Hello, i'd like to build a multi-gene-tree of 14 fungal genomes. I did so far:
- Analyze the protein-sequences of all genomes for shared orthologs using orthoMCL
- Filter the resulting groups/clusters for those containing (only) one ortholog of every genome
- Generate 299 separate Fasta-Files of those groups with the sequences of the orthologs
- Run a MAFFT-alignment on every one of them separately
My files look like this one:
Grph|08566 ----------------RGAFEWAGNSVGGLFCQASNIVSPSHWRMVWDVVRFNYQSIASLRAFDRASEEQ---------------------------- Rany|05125 ----------------MRIAVIGSGVSGLAATWALNEAGNSVGGLFCQASNIVAGNSVGGLFCQASNIV----------------------------------- Acai|269125 ----------------MRIEWAGNSVGGLFCQATWALNEAGNSVGGLFCQASNIVAGNSVGGLFCQASNIV----------------------------
The order of the species (e.g. Grph) in those files is varying from file to file.

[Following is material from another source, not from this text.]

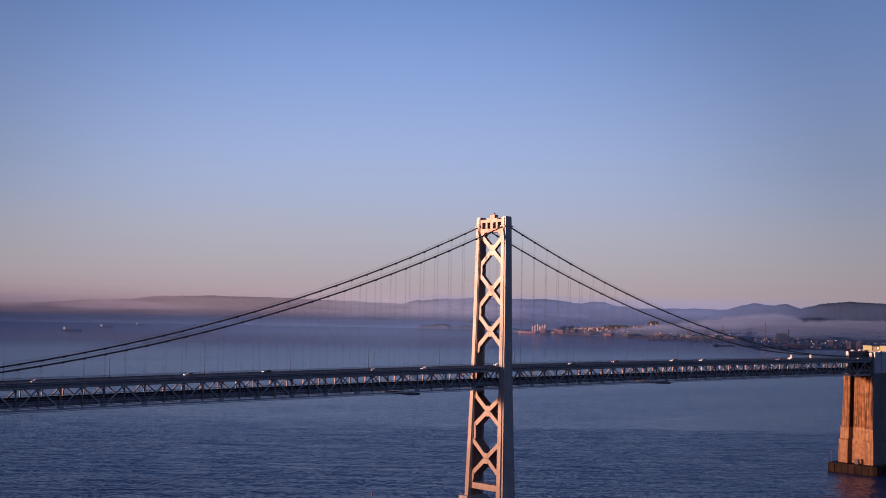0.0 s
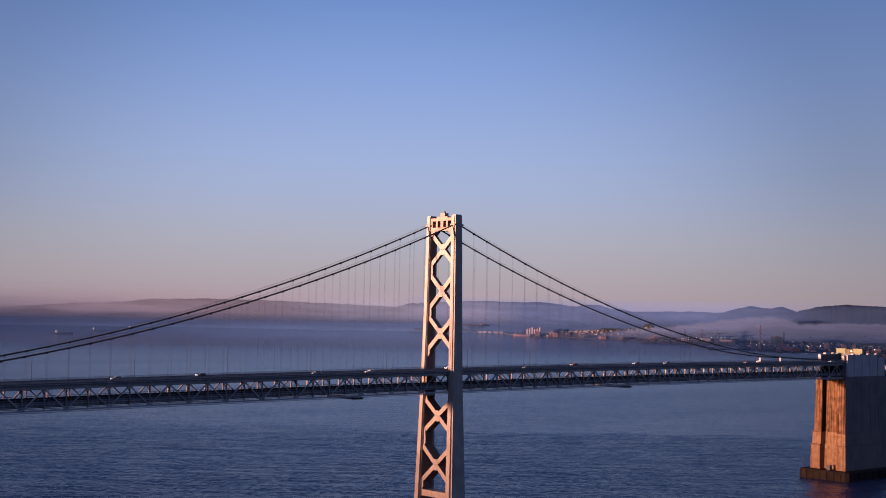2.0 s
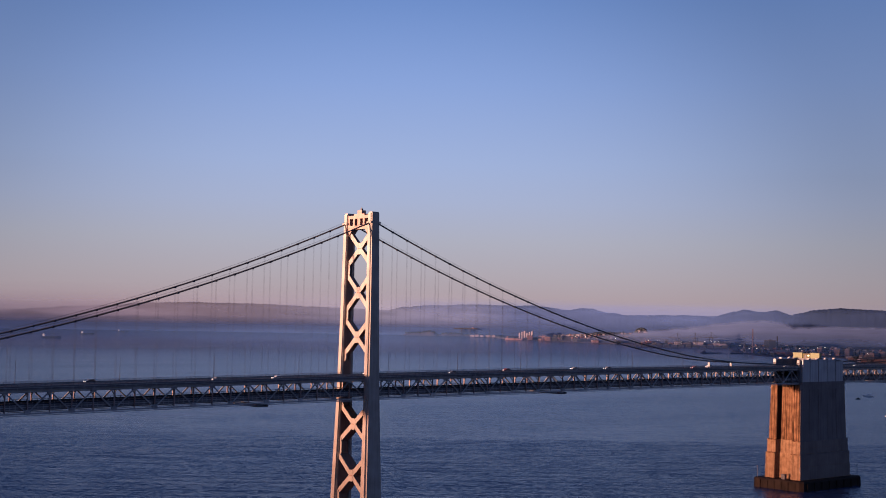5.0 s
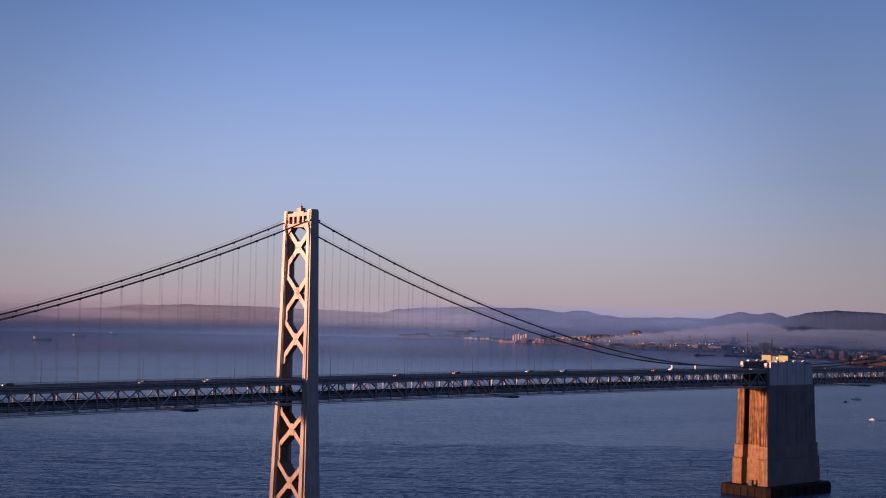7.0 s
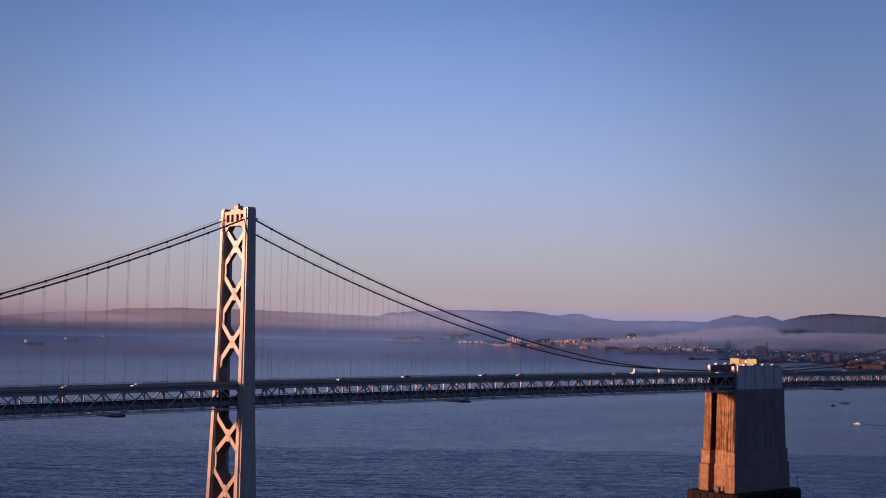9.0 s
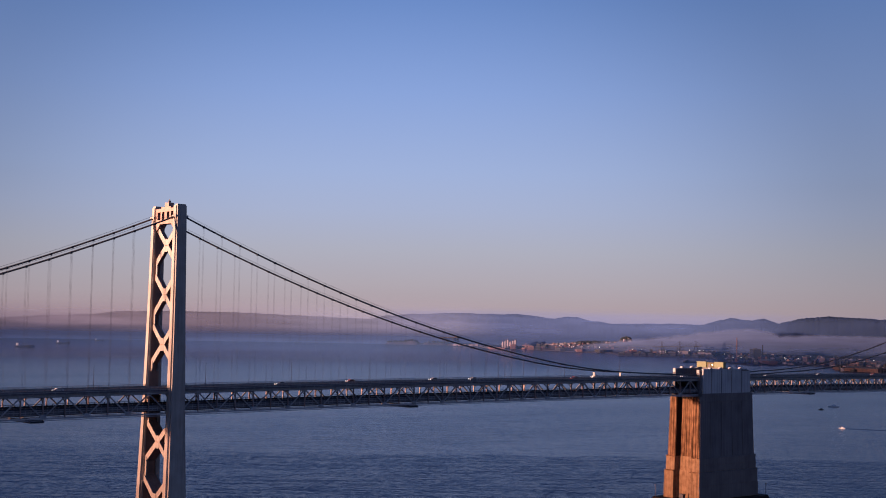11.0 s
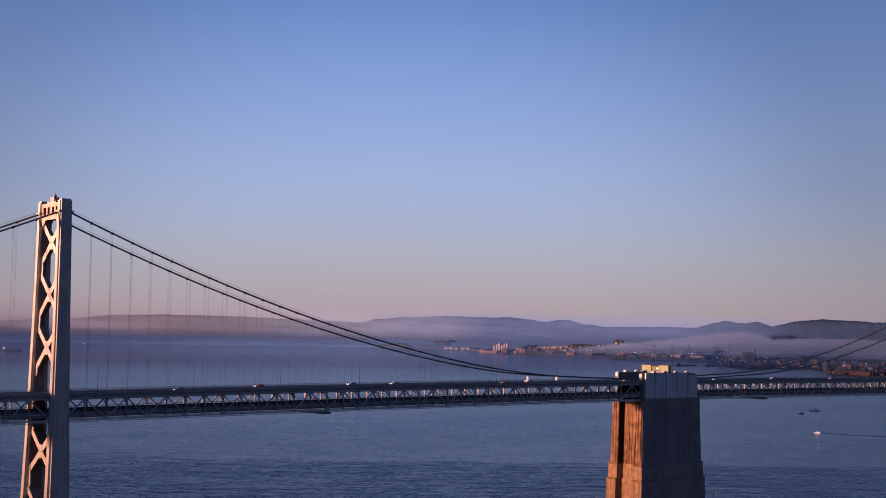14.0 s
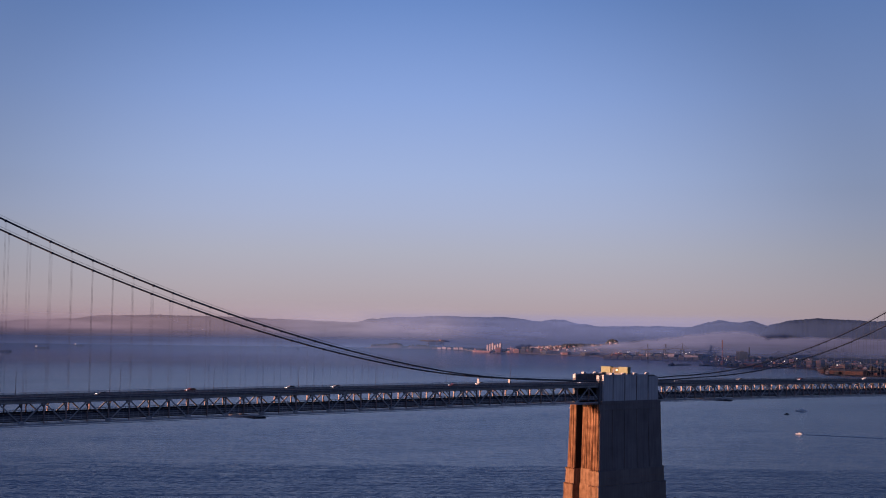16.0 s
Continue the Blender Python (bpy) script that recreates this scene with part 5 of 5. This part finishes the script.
# wake of the white boat: two low ridges spreading behind it
for side in (-1, 1):
    bm = bmesh.new()
    rings = []
    for i in range(61):
        u = i / 60
        off = side * (0.5 + 4.5 * u)
        x, y = WHITE_AT[0] + 1.5 + 60 * u + off * 0.94, WHITE_AT[1] - 4 - 165 * u + off * 0.34
        h = 0.5 * (1 - u) ** 0.6
        rings.append([(x - 1.6, y - 0.6, -0.05), (x, y, h), (x + 1.6, y + 0.6, -0.05)])
    loft(bm, rings)
    tagged(link_mesh("wake", bm, WATER), "low wave spreading behind the motor boat", "wake", kind="structure")

# lamps still burning on the quays
QUAY_LIGHT = bpy.data.materials.new("lit_quay_lamp")
QUAY_LIGHT.use_nodes = True
quay_bsdf = QUAY_LIGHT.node_tree.nodes["Principled BSDF"]
quay_bsdf.inputs["Emission Color"].default_value, quay_bsdf.inputs["Emission Strength"].default_value = (1.0, 0.86, 0.7, 1), 1.3
for i in range(34):
    b = rng.uniform(5.0, 13.0) if i % 3 else rng.uniform(13.0, 20.5)
    e = far_thing("quay_lamp", b, on_shore(b, rng.uniform(30, 700)), 3.5, rng.uniform(0, 180), "tall quay lamp burning white at dawn", "lamp post", "quay lamps")
    tall = rng.uniform(14, 24)
    bm = bmesh.new()
    tube(bm, [(0, 0, -1), (0, 0, tall)], 0.25, 5)
    part("post", bm, CRANE, e)
    bm = bmesh.new()
    box(bm, -0.7, 0.7, -0.7, 0.7, tall, tall + 1.1)
    part("lamp_head", bm, QUAY_LIGHT, e)

BUOY_RED = material("faded_red_paint", (0.35, 0.05, 0.04), 0.6, 0.0, (0.25, 0.04, 0.035), 0.8)


def channel_buoy(x, y):
    e = thing("channel_buoy", (x, y, 0), "red steel channel buoy floating near the tower pier", "buoy")
    bm = bmesh.new()
    loft(bm, [[(r * math.cos(a), r * math.sin(a), z) for a in [math.tau * i / 14 for i in range(14)]] for z, r in ((-0.6, 1.1), (0.1, 1.35), (0.7, 1.3), (0.9, 0.9))])
    part("float", bm, BUOY_RED, e)
    for k in range(4):
        a = math.tau * (k + 0.5) / 4
        bm = bmesh.new()
        tube(bm, [(0.8 * math.cos(a), 0.8 * math.sin(a), 0.8), (0.25 * math.cos(a), 0.25 * math.sin(a), 3.0)], 0.07, 5)
        part("leg", bm, BUOY_RED, e)
    bm = bmesh.new()
    loft(bm, [[(r * math.cos(a), r * math.sin(a), z) for a in [math.tau * i / 10 for i in range(10)]] for z, r in ((2.9, 0.45), (3.5, 0.45), (4.1, 0.12))])
    part("lantern", bm, BUOY_RED, e)


channel_buoy(-13.5, 76.0)

# ---------------------------------------------------------------- things on the bridge
def lamp_post(x):
    e = thing("lamp_post", (x, MID_Y + 9.15, floor_z(x) + 9.7), "slim dark steel lamp post on the bridge railing", "lamp post", "bridge lamp posts")
    bm = bmesh.new()
    loft(bm, [[(r * math.cos(a), r * math.sin(a), z) for a in [math.tau * i / 6 for i in range(6)]] for z, r in ((0, 0.15), (1.2, 0.12), (9.4, 0.08))])
    part("post", bm, ROPE, e)
    bm = bmesh.new()
    tube(bm, [(0, 0, 9.3), (0, -0.3, 9.45), (0, -0.7, 9.5)], 0.05, 6)
    arm = part("arm", bm, ROPE, e)
    bm = bmesh.new()
    box(bm, -0.12, 0.12, -1.05, -0.65, 9.44, 9.54)
    part("lamp_head", bm, ROPE, arm)
    return e


for k in range(16):
    for x in (24.5 + 43.4 * k, -26.3 - 43.5 * k):
        if abs(x - SPAN) > 30 and -345 < x < 690:
            lamp_post(x)

# maintenance travellers slung under the truss
for x in (-57.5, 122.5, 440):
    e = thing("maintenance_traveller", (x, MID_Y, floor_z(x)), "dark steel maintenance gantry slung under the bridge truss", "gantry", "travellers")
    bm = bmesh.new()
    box(bm, -2.6, 2.6, -10.6, 10.6, -1.5, -1.2)
    part("platform", bm, CABLE, e)
    for sx in (-2.6, 2.6):
        bm = bmesh.new()
        box(bm, sx - 0.12, sx + 0.12, -10.6, 10.6, -1.2, -0.5)
        part("side_rail", bm, DECK_EDGE, e)
        for y in (-8.5, 8.5):
            bm = bmesh.new()
            box(bm, sx - 0.12, sx + 0.12, y - 0.12, y + 0.12, -1.2, 0.1)
            part("hanger", bm, DECK_EDGE, e)

PAINT = [material("white_car_paint", (0.40, 0.41, 0.43), 0.3, 0.0, (0.37, 0.38, 0.40), 0.5), material("dark_car_paint", (0.04, 0.045, 0.06), 0.3, 0.0, (0.03, 0.035, 0.05), 0.5),
         material("silver_car_paint", (0.18, 0.19, 0.21), 0.35, 0.3, (0.16, 0.17, 0.19), 0.5), material("red_car_paint", (0.12, 0.03, 0.025), 0.3, 0.0, (0.10, 0.025, 0.02), 0.5)]
TYRE = material("tyre_rubber", (0.02, 0.02, 0.02), 0.9)
LAMP = bpy.data.materials.new("lit_headlamp")
LAMP.use_nodes = True
lamp_bsdf = LAMP.node_tree.nodes["Principled BSDF"]
lamp_bsdf.inputs["Emission Color"].default_value, lamp_bsdf.inputs["Emission Strength"].default_value = (1.0, 0.93, 0.9, 1), 0.8


def wheels(e, spots, radius):
    for x, y in spots:
        bm = bmesh.new()
        loft(bm, [[(x + radius * math.cos(a), y + w, radius + radius * math.sin(a)) for a in [math.tau * i / 10 for i in range(10)]] for w in (-0.12, 0.12)])
        part("wheel", bm, TYRE, e)


def car(x, lane, paint, colour, forward):
    e = thing("car", (x, MID_Y + lane, floor_z(x) + 9.73), f"{colour} car driving on the upper bridge deck", "car", "cars on the bridge")
    e.rotation_euler = (0, 0, 0 if forward else math.pi)
    bm = bmesh.new()
    side_view = [(-2.2, 0.3), (2.2, 0.3), (2.25, 0.75), (1.15, 0.95), (0.45, 1.48), (-1.25, 1.5), (-1.95, 0.98), (-2.25, 0.9)]
    loft(bm, [[(px * k, y, pz if pz < 1 else pz - (1 - k) * 0.2) for px, pz in side_view] for y, k in ((-0.9, 0.96), (-0.82, 1.0), (0.82, 1.0), (0.9, 0.96))])
    body = part("body", bm, paint, e)
    for y in (-0.91, 0.91):
        bm = bmesh.new()
        hexa(bm, [(-1.6, y - 0.02, 1.0), (0.9, y - 0.02, 1.0), (0.9, y + 0.02, 1.0), (-1.6, y + 0.02, 1.0), (-1.2, y - 0.02, 1.38), (0.4, y - 0.02, 1.38), (0.4, y + 0.02, 1.38), (-1.2, y + 0.02, 1.38)])
        part("side_window", bm, GLASS, body)
    wheels(e, ((-1.35, -0.8), (-1.35, 0.8), (1.35, -0.8), (1.35, 0.8)), 0.33)
    for y in (-0.62, 0.62):
        bm = bmesh.new()
        box(bm, 2.22, 2.3, y - 0.18, y + 0.18, 0.62, 0.8)
        part("headlight", bm, LAMP, body)
    return e


cars = random.Random(21)
tones = ("white", "dark blue", "silver", "red")
for x in (-238, -171, -132, -76, -47, 14, 52, 96, 149, 171, 228, 262, 318, 402, 468, 525, 590):
    lane = cars.choice((-6.6, -3.3, 3.3, 6.6))
    i = cars.choice((0, 1, 1, 2, 2, 3, 1))
    car(x + cars.uniform(-5, 5), lane, PAINT[i], tones[i], False)


def median_panel(x, label):
    """Tall boxed panel on two legs, square to the road."""
    e = thing("roadside_panel", (x, MID_Y, floor_z(x) + 9.72), label, "road sign", "roadside panels")
    for y in (-0.55, 0.55):
        bm = bmesh.new()
        box(bm, -0.08, 0.08, y - 0.08, y + 0.08, 0, 0.9)
        part("leg", bm, DECK_EDGE, e)
    bm = bmesh.new()
    box(bm, -0.12, 0.12, -0.6, 0.6, 0.9, 3.3)
    panel = part("panel", bm, CONCRETE_PALE, e)
    for z in (0.9, 3.24):
        bm = bmesh.new()
        box(bm, -0.16, 0.16, -0.66, 0.66, z - 0.06, z + 0.1)
        part("frame_rail", bm, DECK_EDGE, panel)


median_panel(254.5, "white boxed panel standing on the bridge deck")
median_panel(275.3, "white boxed panel standing on the bridge deck")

My next step would be, to run RaxML.
My question is: How do I combine those 299 separated alignments to get one "multi-gene-alignment" as Input for RaxML?
Thank you for your help.
you may try concat from seqkit.
Thats been a good tip, thanks!
You can merge the MSAs 'end to end', and then with RAxML use a partition file (I think). The partition file is needed to demarcate where each alignment starts and ends.
Another option might be to compute a consensus/species tree from all of the gene trees via ASTRAL or similar.